>> Begin

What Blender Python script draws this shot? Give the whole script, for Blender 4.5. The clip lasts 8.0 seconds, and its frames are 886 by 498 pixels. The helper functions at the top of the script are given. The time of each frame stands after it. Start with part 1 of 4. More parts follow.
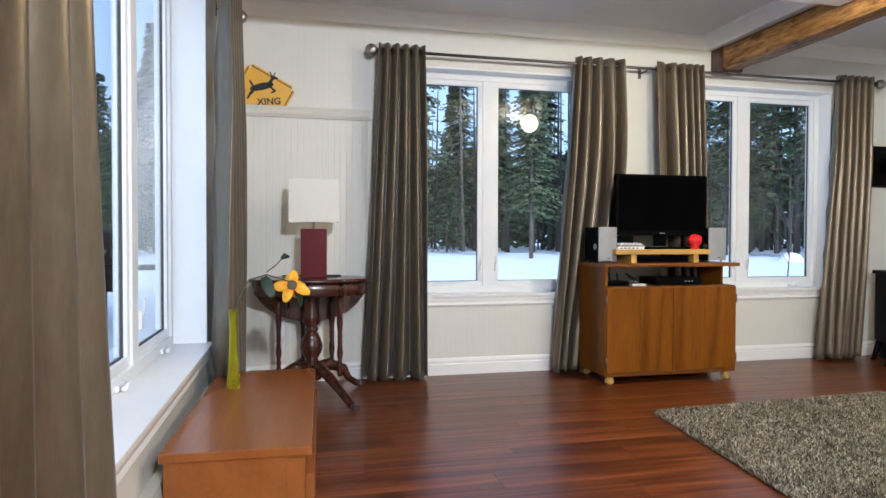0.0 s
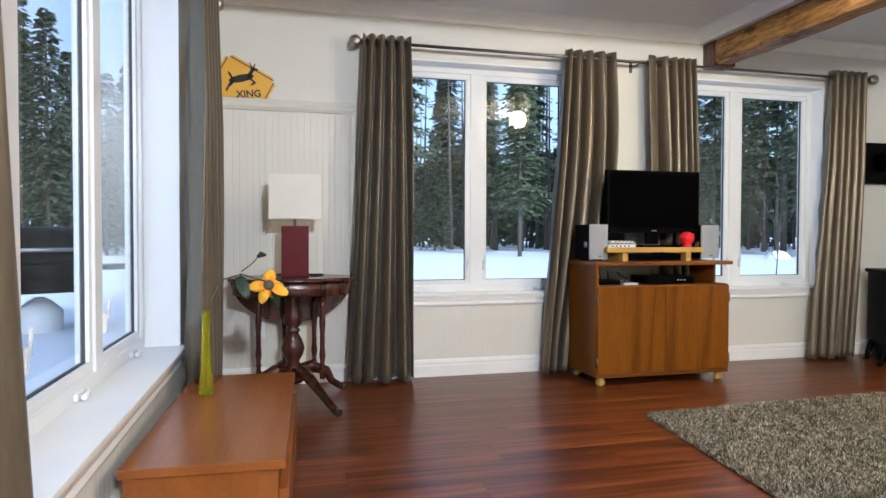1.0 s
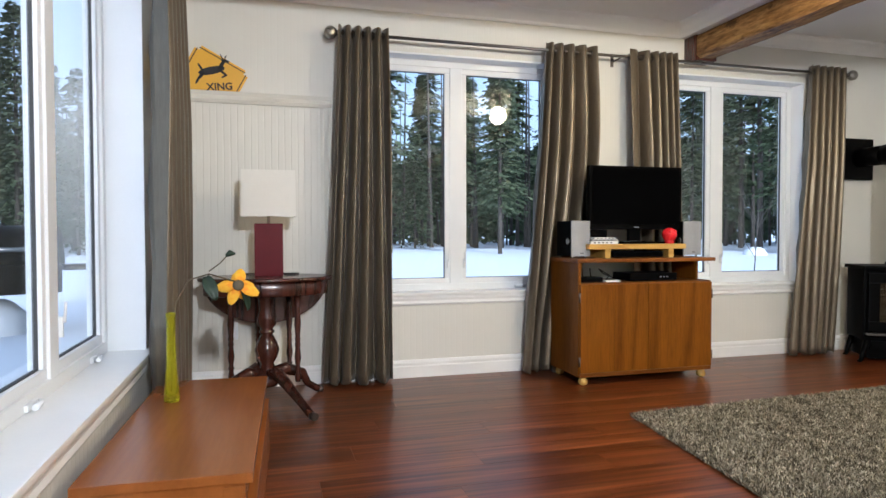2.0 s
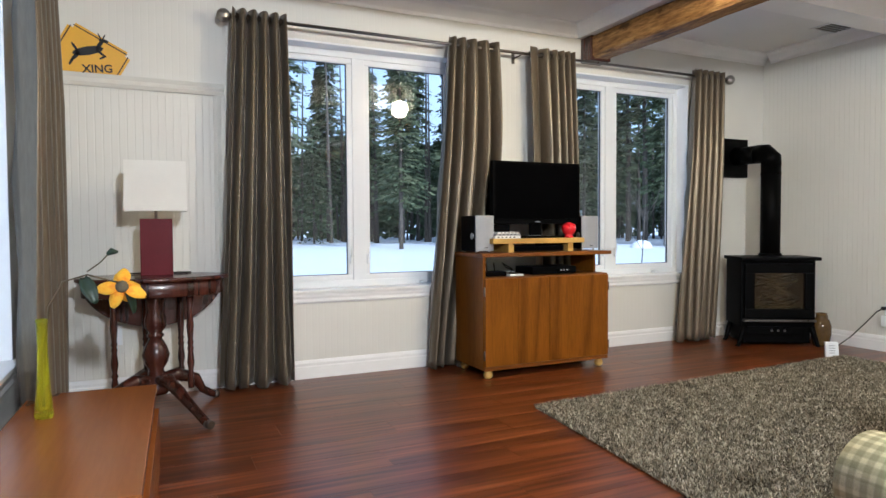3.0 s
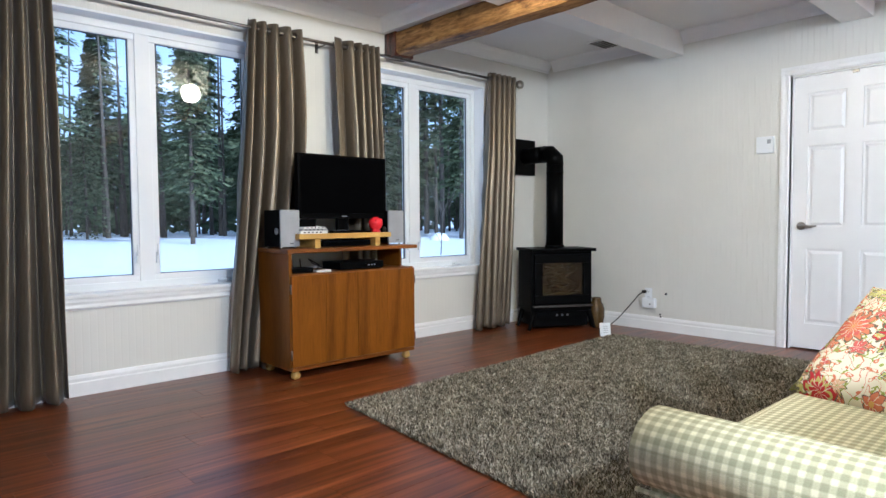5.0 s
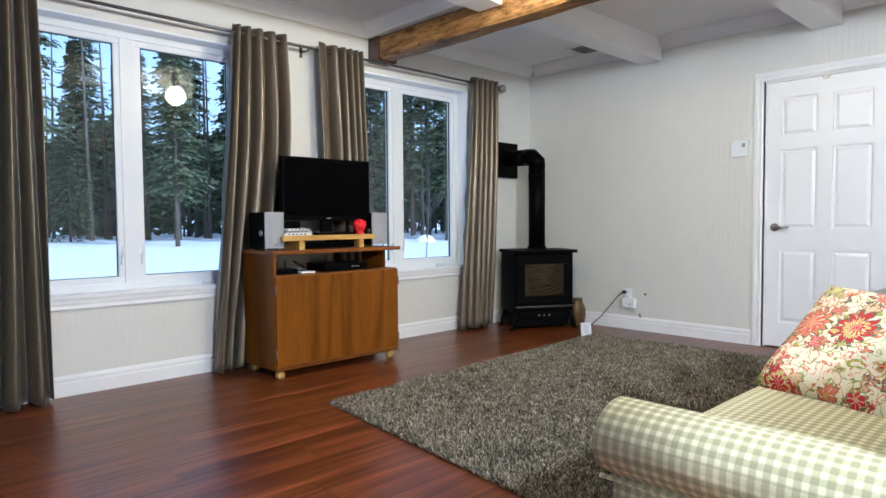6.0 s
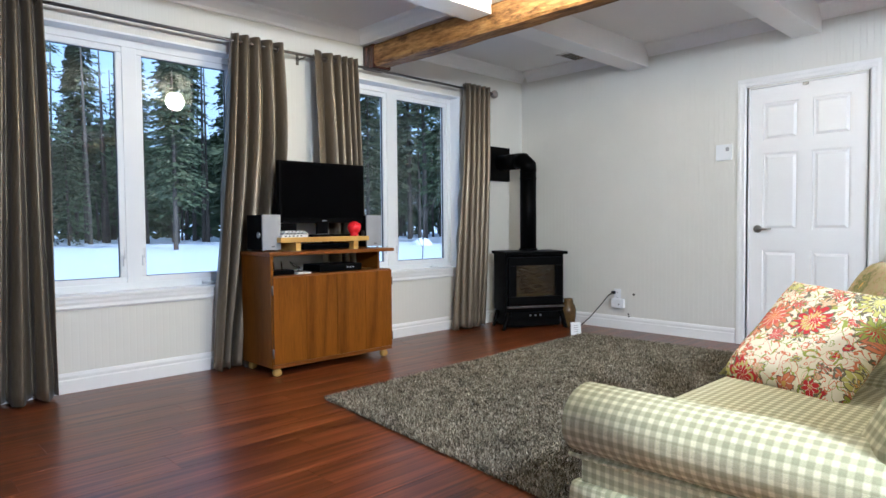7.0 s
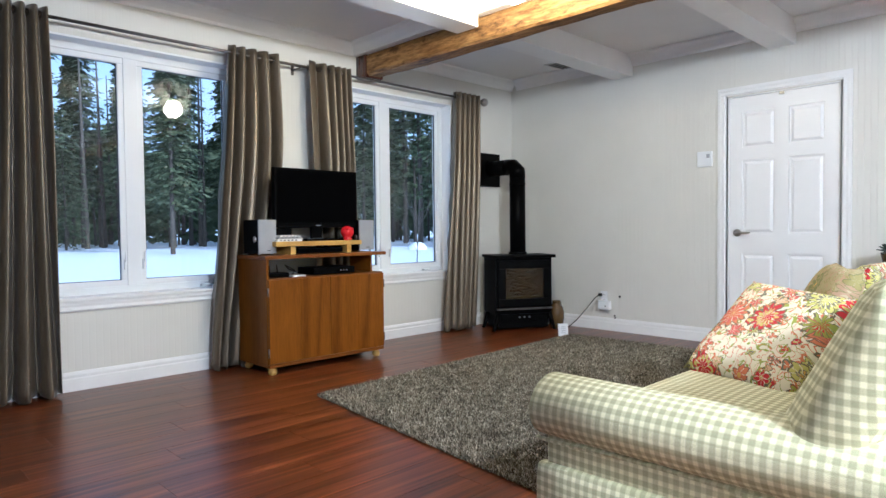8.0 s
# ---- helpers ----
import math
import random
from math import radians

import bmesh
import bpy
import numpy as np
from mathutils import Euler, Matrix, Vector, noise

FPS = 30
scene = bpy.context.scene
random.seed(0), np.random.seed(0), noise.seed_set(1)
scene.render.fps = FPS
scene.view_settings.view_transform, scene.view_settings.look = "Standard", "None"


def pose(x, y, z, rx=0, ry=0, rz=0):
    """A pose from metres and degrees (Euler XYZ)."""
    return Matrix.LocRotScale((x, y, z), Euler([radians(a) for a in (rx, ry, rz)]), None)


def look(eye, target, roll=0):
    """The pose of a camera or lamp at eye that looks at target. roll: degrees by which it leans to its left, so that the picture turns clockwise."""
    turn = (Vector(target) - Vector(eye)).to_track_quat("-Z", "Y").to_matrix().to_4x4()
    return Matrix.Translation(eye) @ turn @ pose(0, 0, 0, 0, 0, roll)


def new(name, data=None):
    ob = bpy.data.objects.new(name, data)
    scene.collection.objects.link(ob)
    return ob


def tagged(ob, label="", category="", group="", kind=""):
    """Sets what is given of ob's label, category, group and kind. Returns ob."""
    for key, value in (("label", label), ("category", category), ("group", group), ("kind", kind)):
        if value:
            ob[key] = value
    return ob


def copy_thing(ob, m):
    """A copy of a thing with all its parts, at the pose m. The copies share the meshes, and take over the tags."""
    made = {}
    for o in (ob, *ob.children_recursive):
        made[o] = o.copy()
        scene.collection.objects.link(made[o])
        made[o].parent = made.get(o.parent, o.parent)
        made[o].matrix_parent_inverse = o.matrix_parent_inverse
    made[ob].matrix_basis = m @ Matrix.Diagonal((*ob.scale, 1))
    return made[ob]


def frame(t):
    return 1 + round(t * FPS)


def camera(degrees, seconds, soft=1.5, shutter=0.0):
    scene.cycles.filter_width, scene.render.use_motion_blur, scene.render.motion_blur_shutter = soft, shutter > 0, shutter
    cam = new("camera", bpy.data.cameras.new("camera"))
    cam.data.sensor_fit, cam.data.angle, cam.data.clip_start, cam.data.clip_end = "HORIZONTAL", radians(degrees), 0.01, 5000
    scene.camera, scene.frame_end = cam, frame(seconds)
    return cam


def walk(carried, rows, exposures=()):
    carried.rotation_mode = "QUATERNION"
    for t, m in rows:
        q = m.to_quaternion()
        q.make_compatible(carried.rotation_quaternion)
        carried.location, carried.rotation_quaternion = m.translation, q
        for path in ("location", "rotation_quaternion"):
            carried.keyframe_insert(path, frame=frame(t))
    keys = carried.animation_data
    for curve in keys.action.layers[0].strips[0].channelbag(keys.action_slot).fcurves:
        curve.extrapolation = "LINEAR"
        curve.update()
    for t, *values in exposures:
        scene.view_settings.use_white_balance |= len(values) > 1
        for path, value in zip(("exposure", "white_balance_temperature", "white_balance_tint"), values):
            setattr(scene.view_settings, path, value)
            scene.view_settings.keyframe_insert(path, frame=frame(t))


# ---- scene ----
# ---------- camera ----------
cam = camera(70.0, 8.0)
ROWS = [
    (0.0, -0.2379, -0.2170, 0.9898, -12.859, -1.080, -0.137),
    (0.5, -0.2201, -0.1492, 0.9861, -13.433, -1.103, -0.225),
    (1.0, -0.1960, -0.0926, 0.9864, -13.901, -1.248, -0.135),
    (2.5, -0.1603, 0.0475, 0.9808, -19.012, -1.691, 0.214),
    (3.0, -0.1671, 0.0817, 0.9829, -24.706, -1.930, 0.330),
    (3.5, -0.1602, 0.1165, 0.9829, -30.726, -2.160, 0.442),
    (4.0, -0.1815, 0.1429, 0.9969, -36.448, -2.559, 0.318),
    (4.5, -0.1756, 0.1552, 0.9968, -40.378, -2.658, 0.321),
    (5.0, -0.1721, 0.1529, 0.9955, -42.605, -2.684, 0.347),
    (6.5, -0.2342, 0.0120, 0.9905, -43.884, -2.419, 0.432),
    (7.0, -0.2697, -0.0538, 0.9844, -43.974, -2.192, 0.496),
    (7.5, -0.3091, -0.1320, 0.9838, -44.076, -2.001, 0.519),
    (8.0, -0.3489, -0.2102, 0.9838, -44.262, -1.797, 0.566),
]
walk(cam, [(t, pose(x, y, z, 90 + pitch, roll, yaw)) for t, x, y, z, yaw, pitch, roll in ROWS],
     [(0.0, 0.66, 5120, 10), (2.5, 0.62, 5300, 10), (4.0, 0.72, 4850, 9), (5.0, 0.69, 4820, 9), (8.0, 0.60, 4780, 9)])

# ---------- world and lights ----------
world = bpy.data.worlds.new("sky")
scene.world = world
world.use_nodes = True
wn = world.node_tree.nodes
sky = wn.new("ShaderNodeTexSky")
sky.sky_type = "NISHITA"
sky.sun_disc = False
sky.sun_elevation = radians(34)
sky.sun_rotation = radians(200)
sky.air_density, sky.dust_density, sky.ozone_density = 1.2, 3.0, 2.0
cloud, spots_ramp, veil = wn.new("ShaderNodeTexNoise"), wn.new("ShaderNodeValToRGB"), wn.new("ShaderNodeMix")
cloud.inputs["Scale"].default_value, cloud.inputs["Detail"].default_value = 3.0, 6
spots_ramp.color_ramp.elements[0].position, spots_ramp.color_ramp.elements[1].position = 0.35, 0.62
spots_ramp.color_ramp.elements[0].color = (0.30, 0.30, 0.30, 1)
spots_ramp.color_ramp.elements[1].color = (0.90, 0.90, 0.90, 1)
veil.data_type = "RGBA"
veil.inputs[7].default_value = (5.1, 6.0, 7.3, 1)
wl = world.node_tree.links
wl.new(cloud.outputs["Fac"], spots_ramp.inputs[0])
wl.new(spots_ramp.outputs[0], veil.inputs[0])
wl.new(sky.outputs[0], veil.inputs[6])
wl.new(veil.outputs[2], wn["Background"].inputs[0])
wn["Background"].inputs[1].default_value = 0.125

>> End
>> Begin

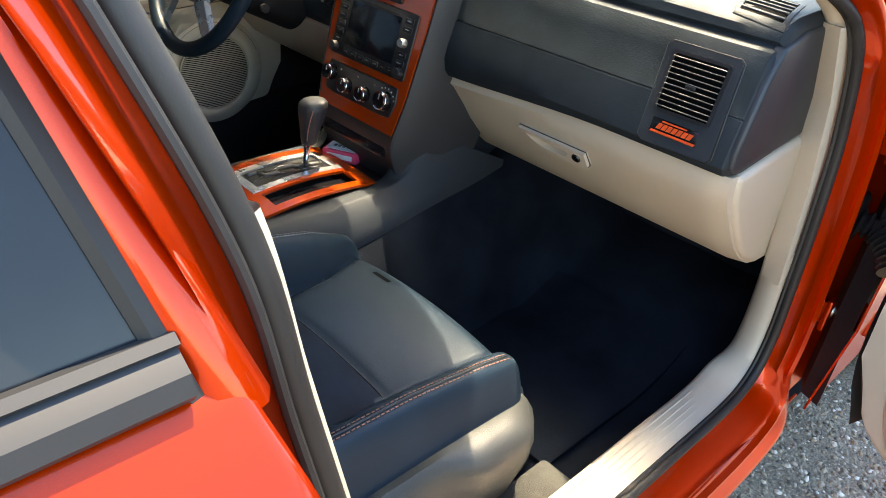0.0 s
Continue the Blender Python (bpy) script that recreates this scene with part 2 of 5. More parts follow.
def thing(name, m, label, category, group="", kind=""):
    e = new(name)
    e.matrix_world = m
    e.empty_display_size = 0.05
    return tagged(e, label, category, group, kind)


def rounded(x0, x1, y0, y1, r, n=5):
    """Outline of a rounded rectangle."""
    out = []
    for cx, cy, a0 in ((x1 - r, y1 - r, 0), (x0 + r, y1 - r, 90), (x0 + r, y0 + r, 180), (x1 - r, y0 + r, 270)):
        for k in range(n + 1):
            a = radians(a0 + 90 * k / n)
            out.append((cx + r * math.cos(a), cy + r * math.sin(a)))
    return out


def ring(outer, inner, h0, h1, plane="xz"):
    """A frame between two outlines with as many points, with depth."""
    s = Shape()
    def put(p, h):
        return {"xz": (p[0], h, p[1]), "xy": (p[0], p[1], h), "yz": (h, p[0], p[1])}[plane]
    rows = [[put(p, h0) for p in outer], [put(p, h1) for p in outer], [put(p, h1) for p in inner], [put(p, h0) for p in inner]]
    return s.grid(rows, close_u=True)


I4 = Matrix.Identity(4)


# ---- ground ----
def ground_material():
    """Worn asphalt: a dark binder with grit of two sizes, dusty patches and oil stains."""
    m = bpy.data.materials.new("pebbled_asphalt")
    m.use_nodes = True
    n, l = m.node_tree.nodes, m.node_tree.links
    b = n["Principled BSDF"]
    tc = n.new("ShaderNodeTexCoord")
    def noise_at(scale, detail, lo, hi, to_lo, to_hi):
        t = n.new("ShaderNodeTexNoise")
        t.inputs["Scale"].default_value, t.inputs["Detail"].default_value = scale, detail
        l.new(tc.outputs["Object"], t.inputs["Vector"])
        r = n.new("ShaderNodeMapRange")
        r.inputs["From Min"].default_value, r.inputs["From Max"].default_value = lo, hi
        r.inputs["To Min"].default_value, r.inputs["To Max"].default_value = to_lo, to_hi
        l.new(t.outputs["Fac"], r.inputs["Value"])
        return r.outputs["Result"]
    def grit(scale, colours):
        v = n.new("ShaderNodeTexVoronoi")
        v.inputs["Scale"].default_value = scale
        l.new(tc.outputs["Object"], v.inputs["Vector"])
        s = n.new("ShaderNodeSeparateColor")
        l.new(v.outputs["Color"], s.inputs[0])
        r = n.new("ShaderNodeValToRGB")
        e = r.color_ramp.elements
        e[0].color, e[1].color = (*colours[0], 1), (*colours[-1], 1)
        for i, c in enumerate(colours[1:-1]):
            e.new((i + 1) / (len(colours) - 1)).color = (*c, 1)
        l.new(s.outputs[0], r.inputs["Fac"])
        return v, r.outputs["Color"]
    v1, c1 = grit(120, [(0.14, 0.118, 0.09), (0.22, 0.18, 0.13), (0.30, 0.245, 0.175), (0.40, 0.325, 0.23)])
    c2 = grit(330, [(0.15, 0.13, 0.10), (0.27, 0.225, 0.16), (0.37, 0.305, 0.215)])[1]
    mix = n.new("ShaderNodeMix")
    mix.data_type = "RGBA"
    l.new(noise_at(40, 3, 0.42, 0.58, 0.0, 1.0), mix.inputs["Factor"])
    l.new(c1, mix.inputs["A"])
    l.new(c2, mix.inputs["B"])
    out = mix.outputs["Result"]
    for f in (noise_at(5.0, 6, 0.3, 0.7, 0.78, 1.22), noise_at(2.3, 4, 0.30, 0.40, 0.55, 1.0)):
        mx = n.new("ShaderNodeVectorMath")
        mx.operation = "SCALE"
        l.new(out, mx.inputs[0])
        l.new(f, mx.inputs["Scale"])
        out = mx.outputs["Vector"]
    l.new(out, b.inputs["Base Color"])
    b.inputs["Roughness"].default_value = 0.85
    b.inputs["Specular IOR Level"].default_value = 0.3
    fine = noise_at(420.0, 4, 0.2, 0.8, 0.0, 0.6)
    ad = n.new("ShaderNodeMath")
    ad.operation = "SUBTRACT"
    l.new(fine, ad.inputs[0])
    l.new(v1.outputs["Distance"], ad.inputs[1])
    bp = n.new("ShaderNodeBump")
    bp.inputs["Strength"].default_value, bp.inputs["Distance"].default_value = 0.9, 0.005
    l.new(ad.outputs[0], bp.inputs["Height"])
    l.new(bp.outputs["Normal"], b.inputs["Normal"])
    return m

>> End

> _Your goal_: Do not copy any pictures. Retype exactly the stretch from the line with "What Blender Python" through the line with "scene = bpy.context.scene".

> _Solved exercise_:
What Blender Python script draws this shot? Give the whole script, for Blender 4.5. The clip lasts 8.0 seconds, and its frames are 886 by 498 pixels. The helper functions at the top of the script are given. The time of each frame stands after it. Start with part 1 of 4. More parts follow.
0.0 s
1.0 s
2.0 s
3.0 s
5.0 s
6.0 s
7.0 s
8.0 s
# ---- helpers ----
import math
import random
from math import radians

import bmesh
import bpy
import numpy as np
from mathutils import Euler, Matrix, Vector, noise

FPS = 30
scene = bpy.context.scene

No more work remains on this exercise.